#### WORK TO COMPLETE
Take the lines from the top down to and including the one with "from mathutils import" and repeat them exactly. Omit images.

------------------------------------------------------------

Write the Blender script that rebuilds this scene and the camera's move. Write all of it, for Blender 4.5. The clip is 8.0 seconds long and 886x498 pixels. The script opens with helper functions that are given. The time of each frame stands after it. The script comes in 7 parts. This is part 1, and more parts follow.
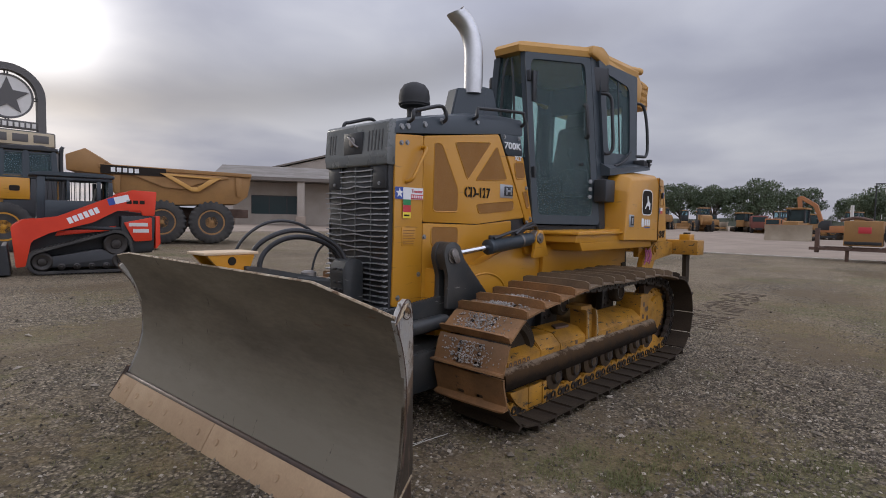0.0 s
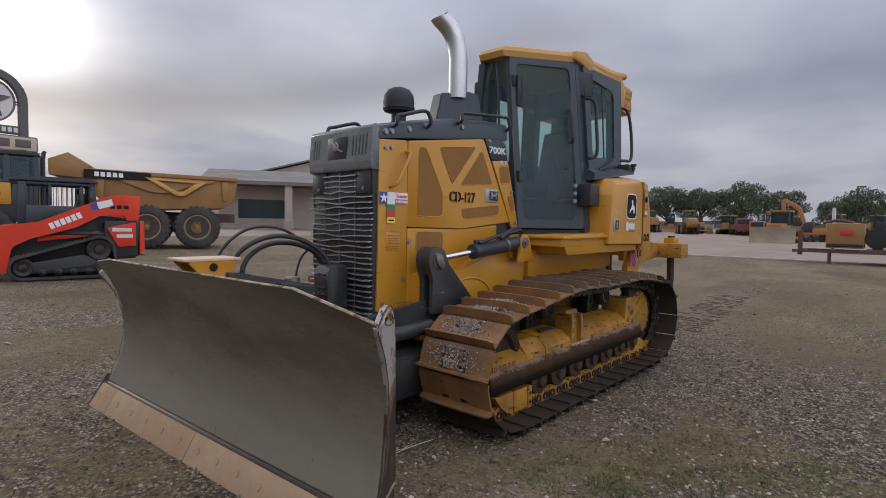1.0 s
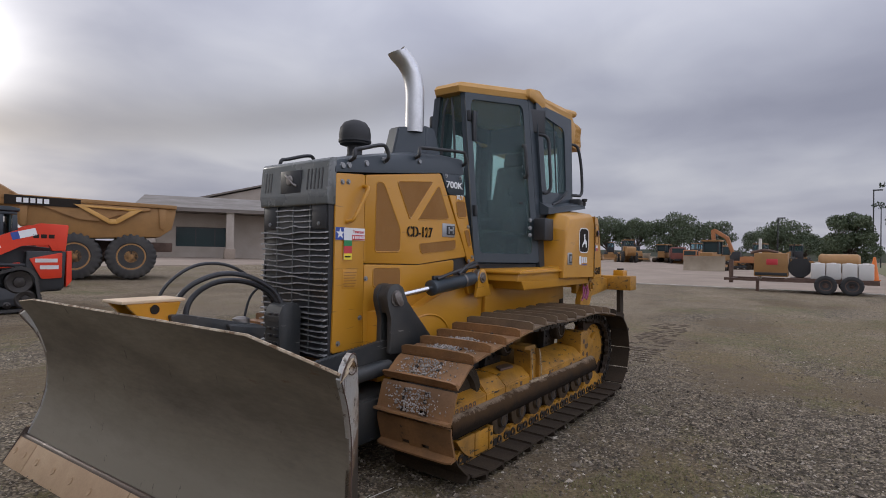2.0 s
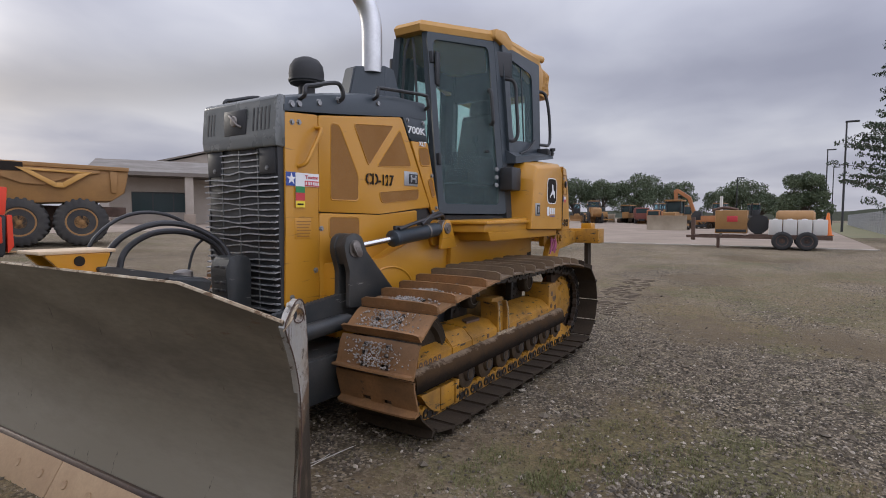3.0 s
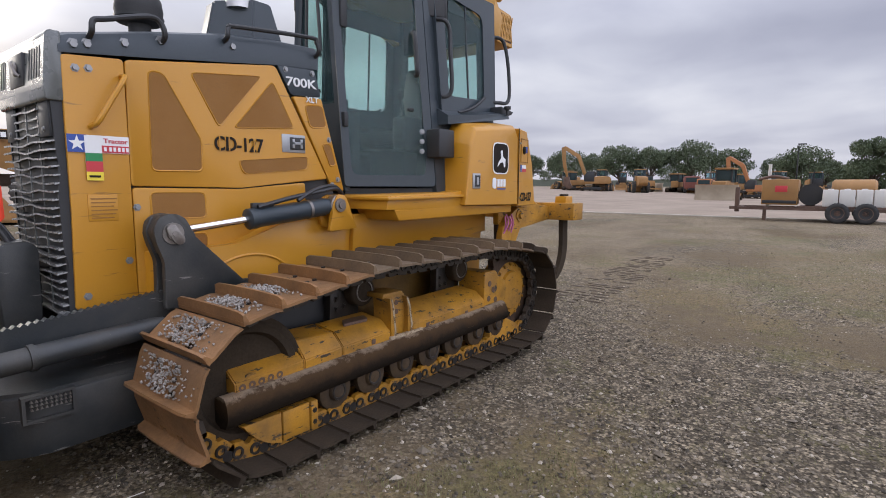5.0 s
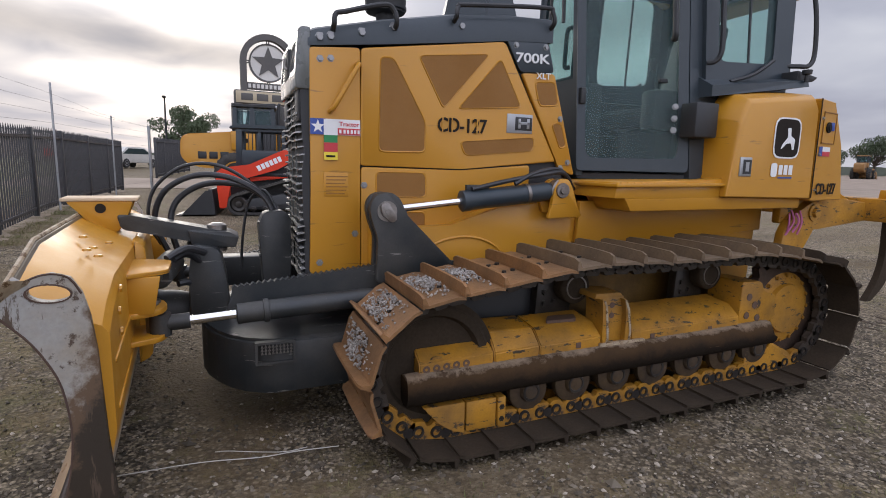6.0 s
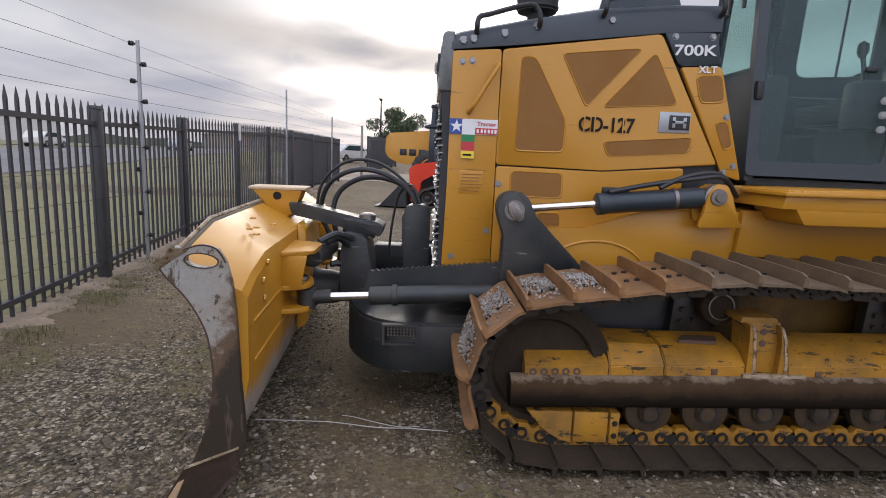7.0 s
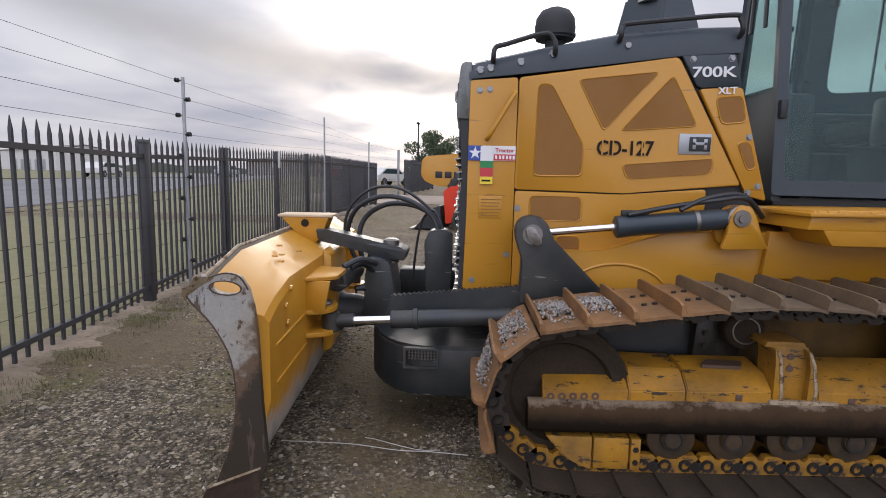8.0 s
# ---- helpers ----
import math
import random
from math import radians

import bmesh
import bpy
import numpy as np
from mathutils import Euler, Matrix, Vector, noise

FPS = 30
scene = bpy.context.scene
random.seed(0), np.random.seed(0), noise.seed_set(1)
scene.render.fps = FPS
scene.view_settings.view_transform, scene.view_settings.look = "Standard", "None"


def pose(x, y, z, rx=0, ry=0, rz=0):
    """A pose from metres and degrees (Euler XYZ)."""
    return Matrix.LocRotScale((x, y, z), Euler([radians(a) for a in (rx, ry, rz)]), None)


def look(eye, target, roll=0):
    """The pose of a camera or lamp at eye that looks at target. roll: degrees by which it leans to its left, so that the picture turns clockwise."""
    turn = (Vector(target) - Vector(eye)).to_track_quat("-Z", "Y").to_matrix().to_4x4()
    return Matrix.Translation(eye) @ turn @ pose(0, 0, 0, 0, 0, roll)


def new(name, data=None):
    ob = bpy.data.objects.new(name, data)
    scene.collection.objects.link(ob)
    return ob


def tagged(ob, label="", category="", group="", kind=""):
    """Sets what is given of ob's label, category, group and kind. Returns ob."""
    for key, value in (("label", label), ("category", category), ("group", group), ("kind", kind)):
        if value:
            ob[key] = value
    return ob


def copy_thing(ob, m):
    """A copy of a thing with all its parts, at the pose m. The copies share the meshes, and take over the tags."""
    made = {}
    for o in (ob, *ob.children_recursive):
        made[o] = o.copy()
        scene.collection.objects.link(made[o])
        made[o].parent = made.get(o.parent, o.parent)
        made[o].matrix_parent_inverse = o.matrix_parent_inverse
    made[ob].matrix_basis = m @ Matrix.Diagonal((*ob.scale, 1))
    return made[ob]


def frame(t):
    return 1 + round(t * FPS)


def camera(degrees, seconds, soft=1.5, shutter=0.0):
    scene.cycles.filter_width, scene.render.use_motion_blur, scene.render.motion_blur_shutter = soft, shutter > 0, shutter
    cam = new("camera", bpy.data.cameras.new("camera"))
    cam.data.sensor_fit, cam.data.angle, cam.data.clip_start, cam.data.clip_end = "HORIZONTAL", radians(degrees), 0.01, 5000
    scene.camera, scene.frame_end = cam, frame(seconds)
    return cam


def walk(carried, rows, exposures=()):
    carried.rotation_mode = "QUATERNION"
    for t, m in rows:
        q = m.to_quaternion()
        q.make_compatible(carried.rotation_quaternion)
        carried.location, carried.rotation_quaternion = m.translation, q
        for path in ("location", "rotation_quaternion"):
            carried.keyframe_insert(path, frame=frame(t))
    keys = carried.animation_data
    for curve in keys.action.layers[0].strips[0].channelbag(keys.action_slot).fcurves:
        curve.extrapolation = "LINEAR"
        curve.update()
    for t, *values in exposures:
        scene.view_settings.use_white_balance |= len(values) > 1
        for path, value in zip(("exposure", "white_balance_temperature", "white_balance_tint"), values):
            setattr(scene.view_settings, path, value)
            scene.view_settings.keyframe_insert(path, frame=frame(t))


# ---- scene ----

------------------------------------------------------------

#### RESPONSE TO THE TASK
Write the Blender script that rebuilds this scene and the camera's move. Write all of it, for Blender 4.5. The clip is 8.0 seconds long and 886x498 pixels. The script opens with helper functions that are given. The time of each frame stands after it. The script comes in 7 parts. This is part 1, and more parts follow.
0.0 s
1.0 s
2.0 s
3.0 s
5.0 s
6.0 s
7.0 s
8.0 s
# ---- helpers ----
import math
import random
from math import radians

import bmesh
import bpy
import numpy as np
from mathutils import Euler, Matrix, Vector, noise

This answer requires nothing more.